Restate the listing that follows word for word, without its pictures.
====
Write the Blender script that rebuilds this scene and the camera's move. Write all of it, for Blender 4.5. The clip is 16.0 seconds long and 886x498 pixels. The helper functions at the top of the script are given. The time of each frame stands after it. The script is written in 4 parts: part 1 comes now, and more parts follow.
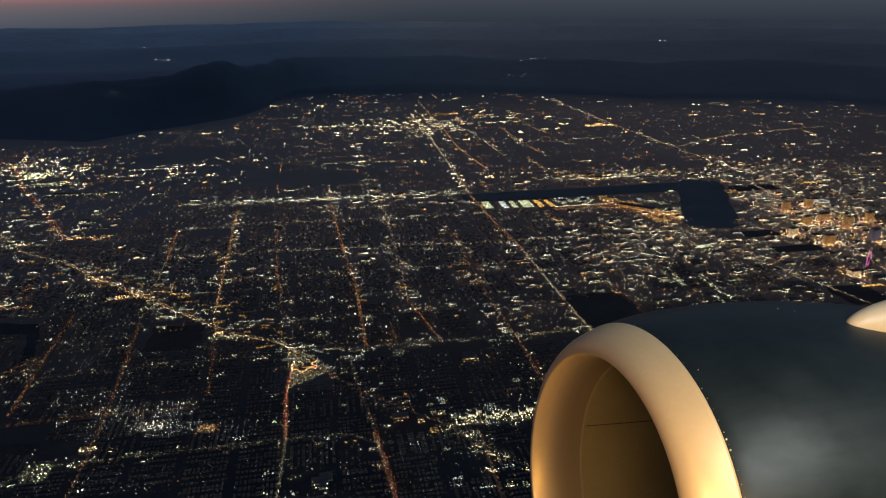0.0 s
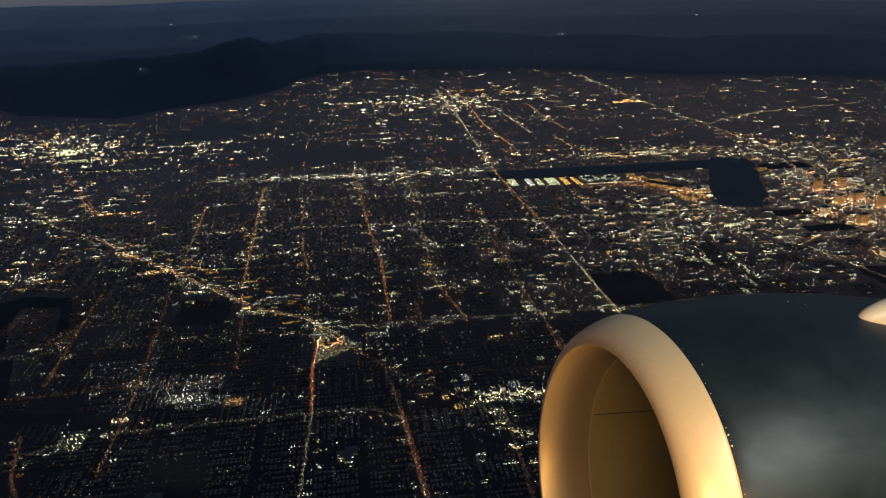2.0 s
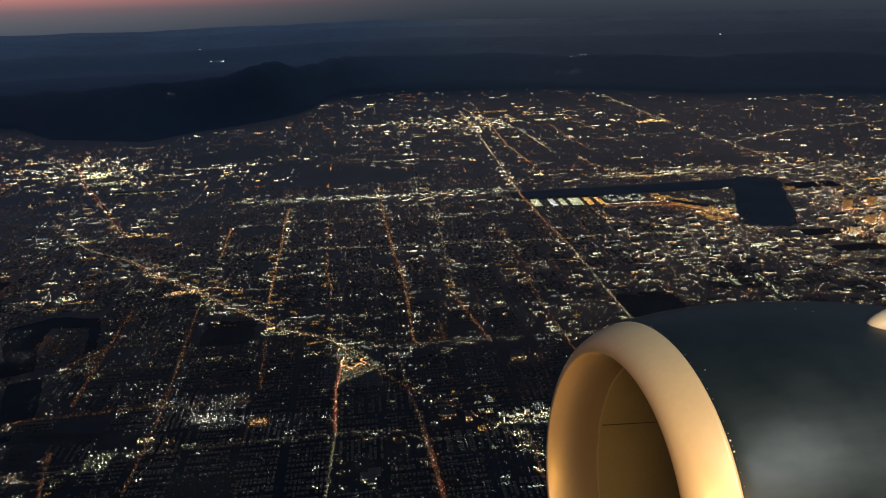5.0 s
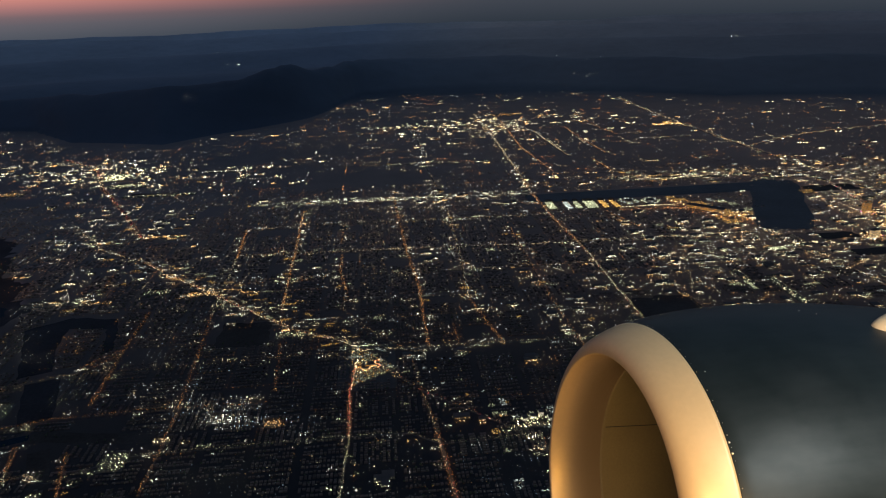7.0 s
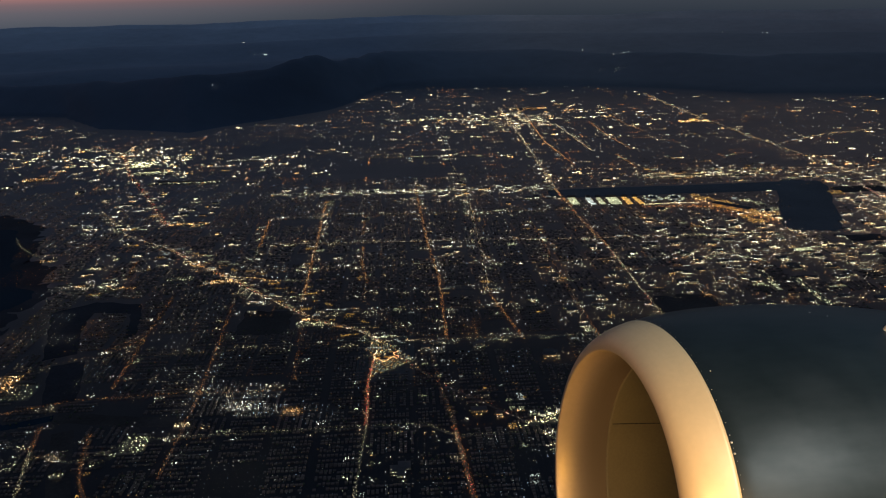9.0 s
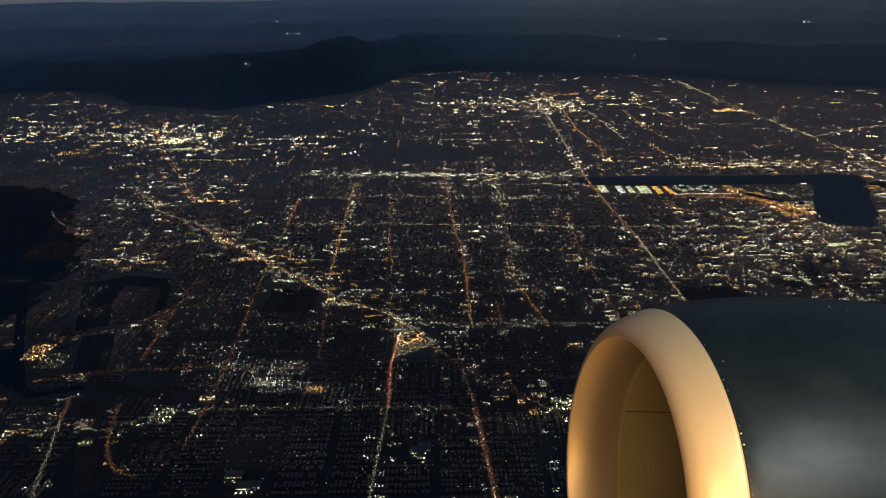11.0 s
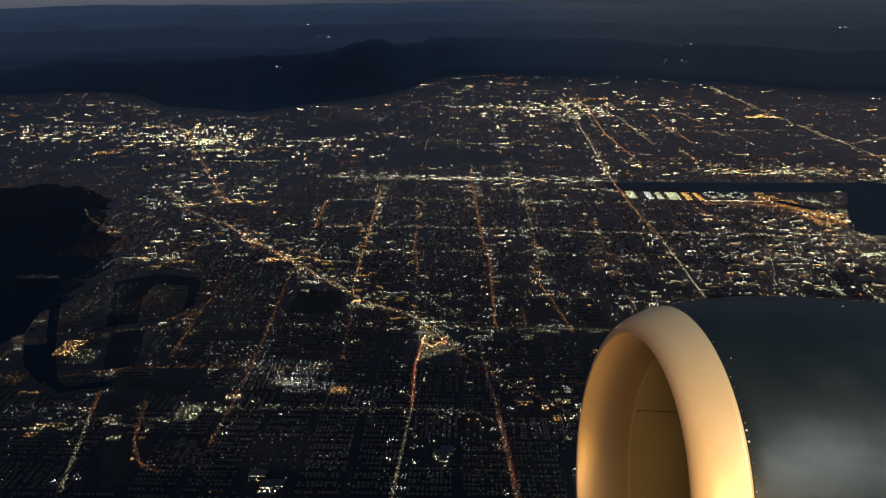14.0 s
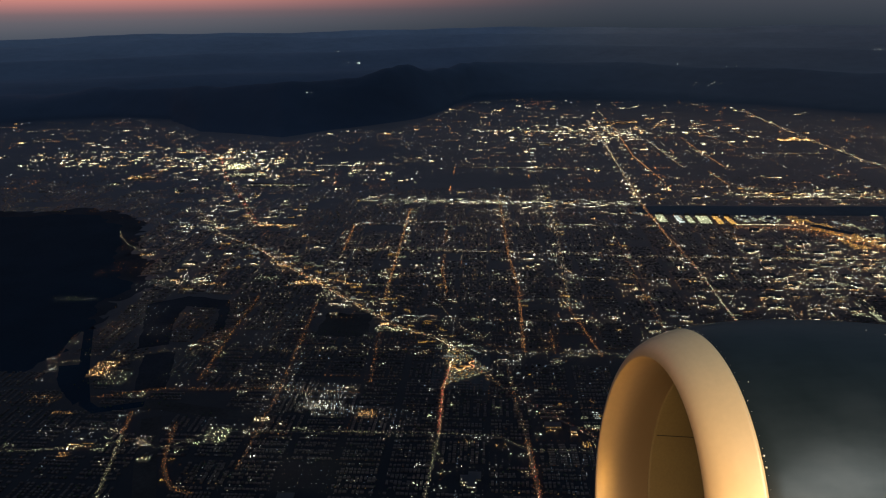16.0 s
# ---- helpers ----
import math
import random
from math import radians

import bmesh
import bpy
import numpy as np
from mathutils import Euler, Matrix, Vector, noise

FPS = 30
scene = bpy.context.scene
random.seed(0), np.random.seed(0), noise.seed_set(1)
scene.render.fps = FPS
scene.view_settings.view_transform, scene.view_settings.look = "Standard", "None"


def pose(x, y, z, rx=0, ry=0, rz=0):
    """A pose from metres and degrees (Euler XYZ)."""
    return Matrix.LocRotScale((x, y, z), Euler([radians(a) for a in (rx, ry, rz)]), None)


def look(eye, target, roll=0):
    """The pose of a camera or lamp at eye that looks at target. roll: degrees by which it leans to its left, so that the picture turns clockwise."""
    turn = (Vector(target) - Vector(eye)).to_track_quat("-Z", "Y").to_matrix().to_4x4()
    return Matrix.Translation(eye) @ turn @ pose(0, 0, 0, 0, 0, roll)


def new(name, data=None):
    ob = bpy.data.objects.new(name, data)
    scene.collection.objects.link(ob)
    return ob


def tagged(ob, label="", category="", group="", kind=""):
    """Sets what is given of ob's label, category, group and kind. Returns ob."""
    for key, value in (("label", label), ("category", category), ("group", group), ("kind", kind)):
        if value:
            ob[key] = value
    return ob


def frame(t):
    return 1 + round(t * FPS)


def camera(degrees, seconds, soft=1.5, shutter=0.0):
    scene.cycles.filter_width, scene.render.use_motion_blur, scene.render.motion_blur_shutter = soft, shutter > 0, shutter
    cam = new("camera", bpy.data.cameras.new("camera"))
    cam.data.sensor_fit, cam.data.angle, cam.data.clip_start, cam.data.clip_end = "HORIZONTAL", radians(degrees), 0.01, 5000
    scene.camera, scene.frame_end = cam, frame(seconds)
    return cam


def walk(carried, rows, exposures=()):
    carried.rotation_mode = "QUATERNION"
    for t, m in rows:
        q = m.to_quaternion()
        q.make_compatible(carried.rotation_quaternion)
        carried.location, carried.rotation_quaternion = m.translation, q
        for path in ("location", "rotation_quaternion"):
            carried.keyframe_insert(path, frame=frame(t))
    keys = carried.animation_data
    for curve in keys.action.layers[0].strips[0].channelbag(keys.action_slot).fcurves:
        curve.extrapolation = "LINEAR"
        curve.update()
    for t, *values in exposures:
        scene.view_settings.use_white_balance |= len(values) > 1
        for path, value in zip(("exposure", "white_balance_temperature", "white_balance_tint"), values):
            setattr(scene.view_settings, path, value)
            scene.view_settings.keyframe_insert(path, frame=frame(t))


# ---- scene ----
====
* _Result of this task_
Write the Blender script that rebuilds this scene and the camera's move. Write all of it, for Blender 4.5. The clip is 16.0 seconds long and 886x498 pixels. The helper functions at the top of the script are given. The time of each frame stands after it. The script is written in 4 parts: part 1 comes now, and more parts follow.
0.0 s
2.0 s
5.0 s
7.0 s
9.0 s
11.0 s
14.0 s
16.0 s
# ---- helpers ----
import math
import random
from math import radians

import bmesh
import bpy
import numpy as np
from mathutils import Euler, Matrix, Vector, noise

FPS = 30
scene = bpy.context.scene
random.seed(0), np.random.seed(0), noise.seed_set(1)
scene.render.fps = FPS
scene.view_settings.view_transform, scene.view_settings.look = "Standard", "None"


def pose(x, y, z, rx=0, ry=0, rz=0):
    """A pose from metres and degrees (Euler XYZ)."""
    return Matrix.LocRotScale((x, y, z), Euler([radians(a) for a in (rx, ry, rz)]), None)


def look(eye, target, roll=0):
    """The pose of a camera or lamp at eye that looks at target. roll: degrees by which it leans to its left, so that the picture turns clockwise."""
    turn = (Vector(target) - Vector(eye)).to_track_quat("-Z", "Y").to_matrix().to_4x4()
    return Matrix.Translation(eye) @ turn @ pose(0, 0, 0, 0, 0, roll)


def new(name, data=None):
    ob = bpy.data.objects.new(name, data)
    scene.collection.objects.link(ob)
    return ob


def tagged(ob, label="", category="", group="", kind=""):
    """Sets what is given of ob's label, category, group and kind. Returns ob."""
    for key, value in (("label", label), ("category", category), ("group", group), ("kind", kind)):
        if value:
            ob[key] = value
    return ob


def frame(t):
    return 1 + round(t * FPS)


def camera(degrees, seconds, soft=1.5, shutter=0.0):
    scene.cycles.filter_width, scene.render.use_motion_blur, scene.render.motion_blur_shutter = soft, shutter > 0, shutter
    cam = new("camera", bpy.data.cameras.new("camera"))
    cam.data.sensor_fit, cam.data.angle, cam.data.clip_start, cam.data.clip_end = "HORIZONTAL", radians(degrees), 0.01, 5000
    scene.camera, scene.frame_end = cam, frame(seconds)
    return cam


def walk(carried, rows, exposures=()):
    carried.rotation_mode = "QUATERNION"
    for t, m in rows:
        q = m.to_quaternion()
        q.make_compatible(carried.rotation_quaternion)
        carried.location, carried.rotation_quaternion = m.translation, q
        for path in ("location", "rotation_quaternion"):
            carried.keyframe_insert(path, frame=frame(t))
    keys = carried.animation_data
    for curve in keys.action.layers[0].strips[0].channelbag(keys.action_slot).fcurves:
        curve.extrapolation = "LINEAR"
        curve.update()
    for t, *values in exposures:
        scene.view_settings.use_white_balance |= len(values) > 1
        for path, value in zip(("exposure", "white_balance_temperature", "white_balance_tint"), values):
            setattr(scene.view_settings, path, value)
            scene.view_settings.keyframe_insert(path, frame=frame(t))


# ---- scene ----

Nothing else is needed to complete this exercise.